Wydarzenia Bielsko-Biała

Aplikacja, co życie może ocalić, czyli ratunek w telefonie

Ratownicy górscy zachęcają osoby wychodzące w Beskidy, aby instalowały w swoich telefonach komórkowych specjalną aplikację „Ratunek”. Dzięki niej sprawniej można udzielić pomocy tym, którzy potrzebują jej w górach. Goprowcy mają bowiem coraz częściej problem z odnalezieniem osób oczekujących na ratunek. Dzięki aplikacji można je szybko i łatwo namierzyć z… kosmosu.

Właściwie każdy, kto wychodzi obecnie w góry ma przy sobie telefon komórkowy i w razie potrzeby może wezwać pomoc. Problem w tym, że wiele osób dzwoniących w takich sytuacjach na numer alarmowy Górskiego Ochotniczego Pogotowia Ratunkowego nie jest w stanie podać ratownikom swojej lokalizacji. Dla wytrawnych turystów, znających na wskroś beskidzkie szlaki i ścieżki może wydawać się to trochę niepojęte, lecz prawda jest taka, że sporo osób wędrujących po Beskidach nie ma bladego pojęcia, gdzie dokładnie się znajduje. Po prostu idą szlakiem i już. Gdy przypadkiem lub świadomie z niego zboczą, mogą pojawić się problemy.

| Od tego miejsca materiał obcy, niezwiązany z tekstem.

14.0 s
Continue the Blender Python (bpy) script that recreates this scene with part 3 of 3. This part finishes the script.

Dotyczy to zwłaszcza grzybiarzy i innych zbieraczy runa leśnego, którzy penetrują najdziksze górskie ostępy. Ratownicy wspominają o wielu przypadkach, kiedy ktoś uległ w górach kontuzji czy najzwyczajniej w świecie zabłądził i nie był w stanie określić swojego położenia. Nie chodziło wyłącznie o odludne kompleksy leśne gdzieś w rejonie Pilska czy „Worka Raczańskiego”, lecz także o stoki, wydawać by się mogło, „bezpiecznej” Błatniej czy Magurki Wilkowickiej. Zdarza się to zwłaszcza w niepogodę czy zimą, gdy orientację w terenie utrudniają dodatkowo złe warunki atmosferyczne czy ciemności nocy. W takiej sytuacji jedyne, co mogą zrobić goprowcy to zorganizować akcję poszukiwawczo-ratunkową, angażującą spore siły i środki.

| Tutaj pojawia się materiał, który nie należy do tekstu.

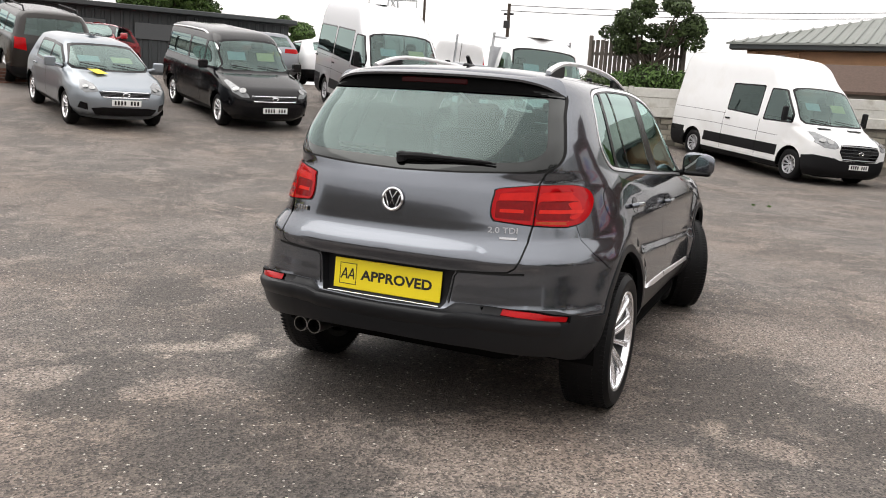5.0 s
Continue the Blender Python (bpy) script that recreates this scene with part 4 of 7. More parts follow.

Co innego, gdy osoba potrzebująca pomocy korzysta z aplikacji „Ratunek”. Można ją pobrać za darmo z internetowego sklepu z aplikacjami i zainstalować na smartfonie (obsługuje ją większość stosowanych obecnie systemów operacyjnych). W razie potrzeby wystarczy trzykrotnie „kliknąć” na ikonkę aplikacji na ekranie telefonu, a do centrali GOPR oraz TOPR (aplikacja działa we wszystkich polskich górach) dociera informacja, że ktoś wzywa pomocy.

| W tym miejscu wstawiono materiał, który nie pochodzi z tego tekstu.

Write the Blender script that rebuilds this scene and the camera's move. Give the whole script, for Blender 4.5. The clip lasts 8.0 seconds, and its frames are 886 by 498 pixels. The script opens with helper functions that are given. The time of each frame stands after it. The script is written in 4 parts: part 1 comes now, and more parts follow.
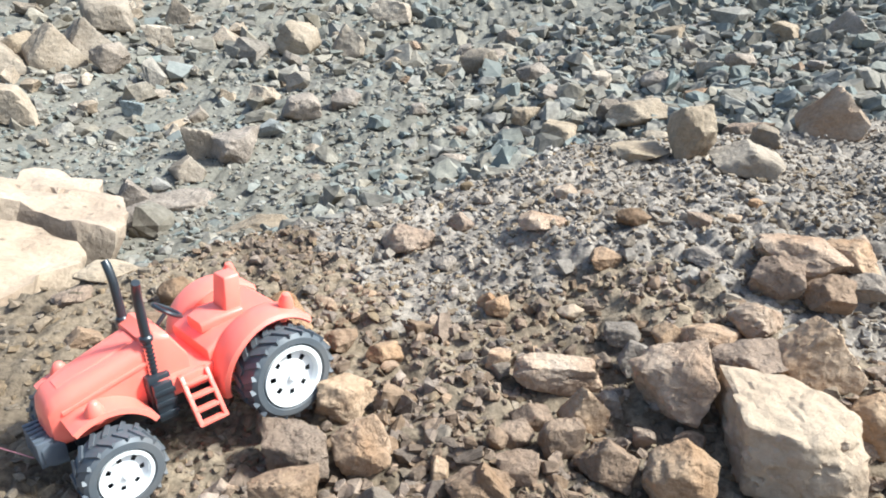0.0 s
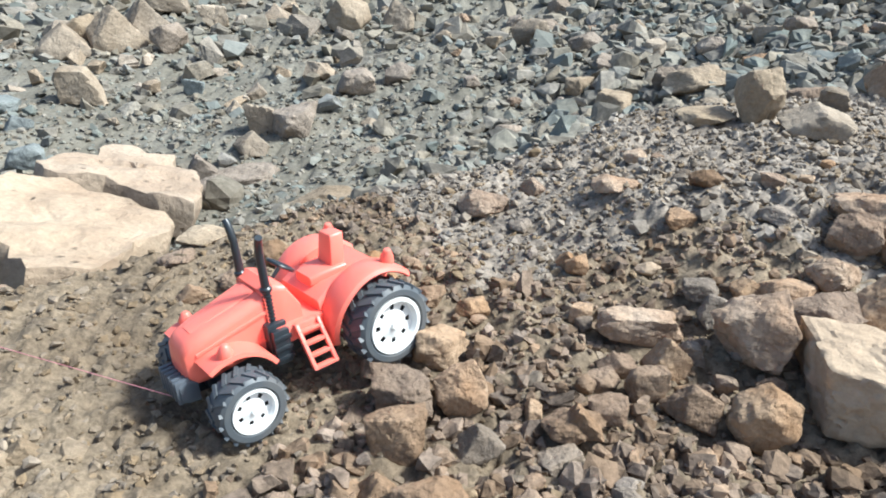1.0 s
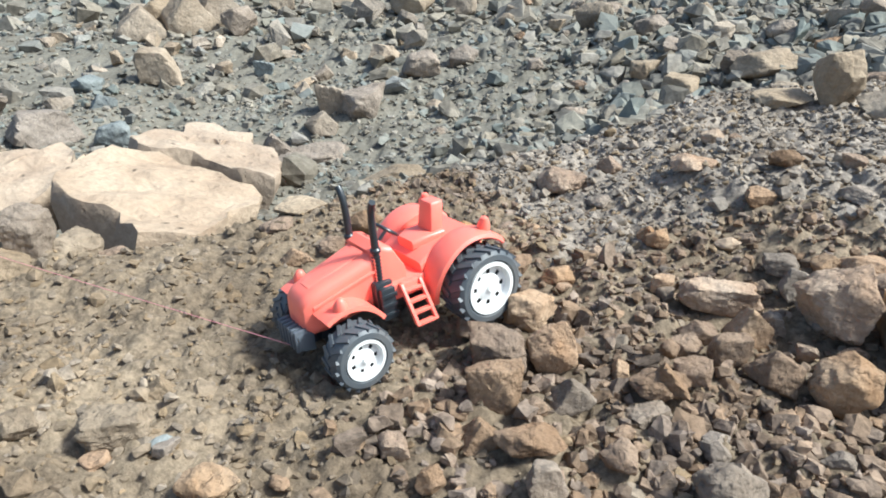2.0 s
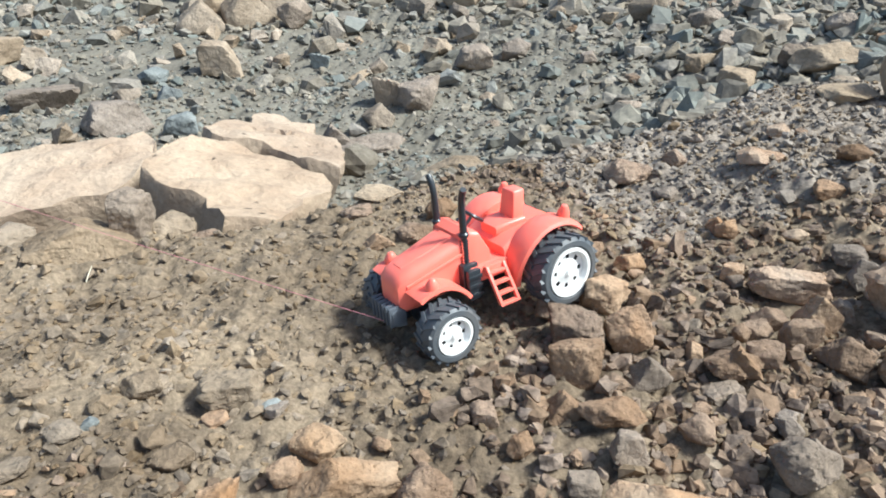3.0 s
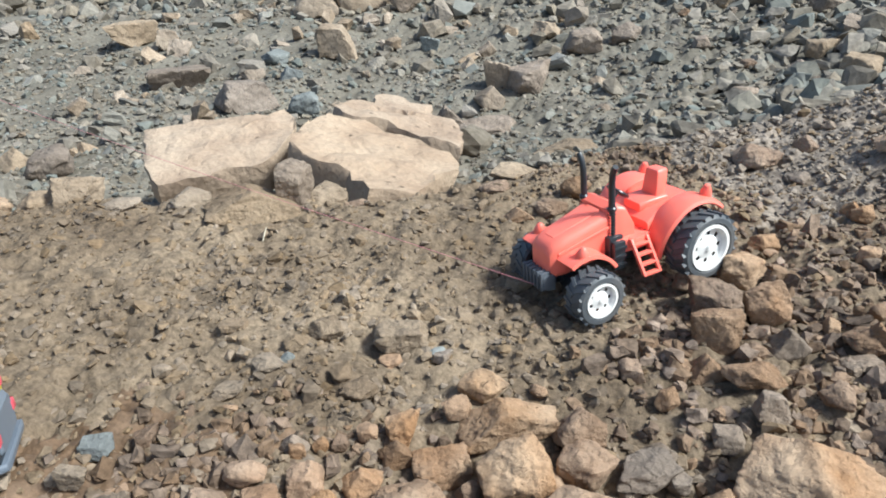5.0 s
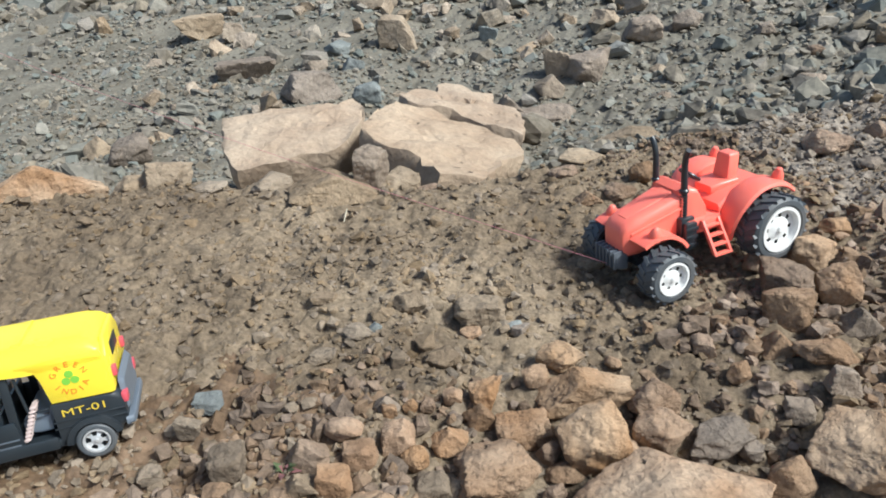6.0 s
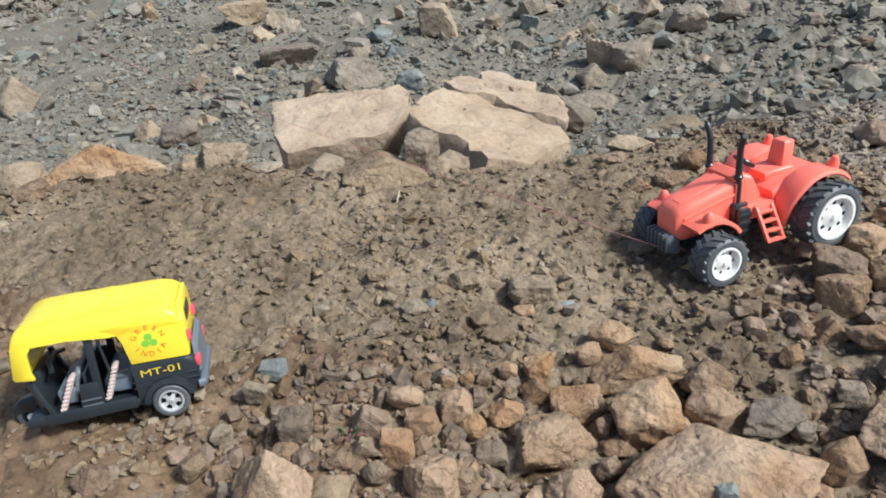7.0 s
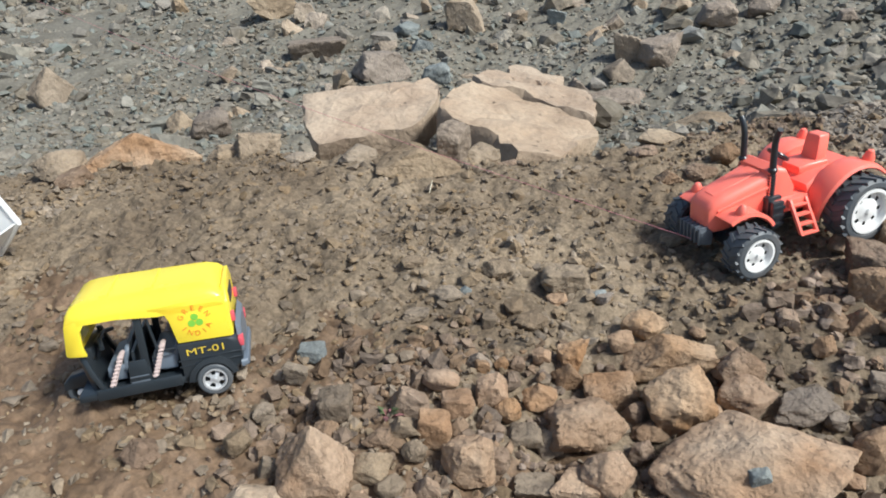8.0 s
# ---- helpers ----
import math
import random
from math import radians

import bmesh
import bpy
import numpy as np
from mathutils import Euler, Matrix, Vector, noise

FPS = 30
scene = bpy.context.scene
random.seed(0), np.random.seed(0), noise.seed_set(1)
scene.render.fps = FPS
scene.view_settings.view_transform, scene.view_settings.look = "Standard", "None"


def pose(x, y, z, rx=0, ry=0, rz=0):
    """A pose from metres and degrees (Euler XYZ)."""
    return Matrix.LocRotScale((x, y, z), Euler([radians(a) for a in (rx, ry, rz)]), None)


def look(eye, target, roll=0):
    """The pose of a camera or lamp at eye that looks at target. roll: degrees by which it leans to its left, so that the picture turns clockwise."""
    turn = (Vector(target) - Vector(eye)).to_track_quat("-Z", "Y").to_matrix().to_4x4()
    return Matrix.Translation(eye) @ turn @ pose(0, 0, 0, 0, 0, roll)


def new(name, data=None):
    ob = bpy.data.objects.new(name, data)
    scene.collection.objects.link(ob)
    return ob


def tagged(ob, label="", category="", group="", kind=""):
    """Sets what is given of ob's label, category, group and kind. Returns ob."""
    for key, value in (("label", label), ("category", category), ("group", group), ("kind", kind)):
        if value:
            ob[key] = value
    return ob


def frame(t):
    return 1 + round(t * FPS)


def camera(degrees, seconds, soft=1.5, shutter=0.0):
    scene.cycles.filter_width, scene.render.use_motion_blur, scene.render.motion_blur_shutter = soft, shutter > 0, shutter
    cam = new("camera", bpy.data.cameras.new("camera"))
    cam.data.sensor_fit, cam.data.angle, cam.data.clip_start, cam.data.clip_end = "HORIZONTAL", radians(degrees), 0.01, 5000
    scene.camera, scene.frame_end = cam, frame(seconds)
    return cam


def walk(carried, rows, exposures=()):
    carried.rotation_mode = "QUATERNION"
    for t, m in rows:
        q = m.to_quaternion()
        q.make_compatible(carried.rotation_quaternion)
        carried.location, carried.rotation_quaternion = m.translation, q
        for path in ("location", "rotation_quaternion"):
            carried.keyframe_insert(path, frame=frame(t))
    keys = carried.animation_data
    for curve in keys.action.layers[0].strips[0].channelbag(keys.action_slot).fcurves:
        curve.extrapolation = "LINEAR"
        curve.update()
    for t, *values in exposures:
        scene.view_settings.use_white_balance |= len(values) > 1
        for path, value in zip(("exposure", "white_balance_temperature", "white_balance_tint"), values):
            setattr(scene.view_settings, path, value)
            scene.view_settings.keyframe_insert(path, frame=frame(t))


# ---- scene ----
cam = camera(65.5, 8.0, soft=1.85)
PATH = [
    (0, (0.008, -0.011, 0.249), (-0.026, 1.814, -0.57), -0.3),
    (0.5, (-0.003, -0.022, 0.25), (-0.093, 1.79, -0.591), -1.1),
    (1, (-0.018, -0.037, 0.25), (-0.173, 1.752, -0.629), -2.4),
    (1.5, (-0.03, -0.054, 0.252), (-0.261, 1.714, -0.655), -2.9),
    (2.8, (-0.061, -0.092, 0.261), (-0.437, 1.644, -0.658), -3.6),
    (3, (-0.065, -0.099, 0.264), (-0.464, 1.628, -0.662), -3.8),
    (3.5, (-0.075, -0.113, 0.268), (-0.531, 1.599, -0.661), -4.2),
    (4, (-0.084, -0.127, 0.272), (-0.601, 1.565, -0.662), -4.8),
    (4.5, (-0.09, -0.14, 0.276), (-0.665, 1.527, -0.668), -5.4),
    (4.7, (-0.093, -0.144, 0.277), (-0.686, 1.514, -0.67), -5.2),
    (6, (-0.106, -0.183, 0.286), (-0.861, 1.4, -0.676), -6.9),
    (6.5, (-0.111, -0.195, 0.288), (-0.912, 1.359, -0.684), -7.1),
    (7, (-0.116, -0.204, 0.288), (-0.946, 1.331, -0.69), -7.0),
    (7.5, (-0.12, -0.212, 0.288), (-0.978, 1.302, -0.697), -7.1),
    (8, (-0.121, -0.218, 0.289), (-0.999, 1.286, -0.693), -7.1),
]
walk(cam, [(t, look(eye, target, roll)) for t, eye, target, roll in PATH],
     exposures=((0.0, 1.36, 5780, 2), (1.0, 1.11, 5810, 2), (1.5, 1.07, 5840, 2), (3.5, 0.95, 5930, 3), (4.5, 0.85, 5960, 4), (6.0, 0.60, 6040, 4), (8.0, 0.48, 6090, 5)))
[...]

Istotne jest to, że dzięki systemowi lokalizacji GPS dyżurny ratownik wie, w jakim dokładnie miejscu (widzi współrzędne geograficzne aktywowanego telefonu) znajduje się będący w potrzebie turysta czy grzybiarz. Od razu nawiązuje z nim kontakt telefoniczny, aby ustalić, co się stało. Gdy jest taka potrzeba, na miejsce – jak po sznurku – wyrusza ekipa ratunkowa, a jeśli nie jest to konieczne dyżurny ratownik może przez telefon pokierować zagubionego gdzieś w górach piechura na właściwy szlak. – Już niejeden raz udało nam się dzięki tej aplikacji namierzyć w górach zagubione osoby – przyznaje Jerzy Siodłak, naczelnik Beskidzkiej Grupy GOPR. Tym bardziej, że cały obszar Beskidów leży w zasięgu telefonicznych sieci komórkowych. Oczywiście zdarzają się miejsca (zwłaszcza głębokie odcięte od świata górskie doliny), gdzie telefony z braku zasięgu są bezużyteczne, lecz w takich sytuacjach trzeba po prostu poszukać sygnału, podchodząc na przykład gdzieś nieco wyżej. Trzeba też pamiętać, że Beskidy – choć góry to nie najwyższe, niezbyt rozległe i pozbawione pionowych urwisk – też potrafią być groźne. A wtedy przydaje się zdrowy rozsadek i rozwaga, bo w niektórych sytuacjach nawet najlepszy telefon z najlepszą aplikacją ratunkową może okazać się niewystarczający.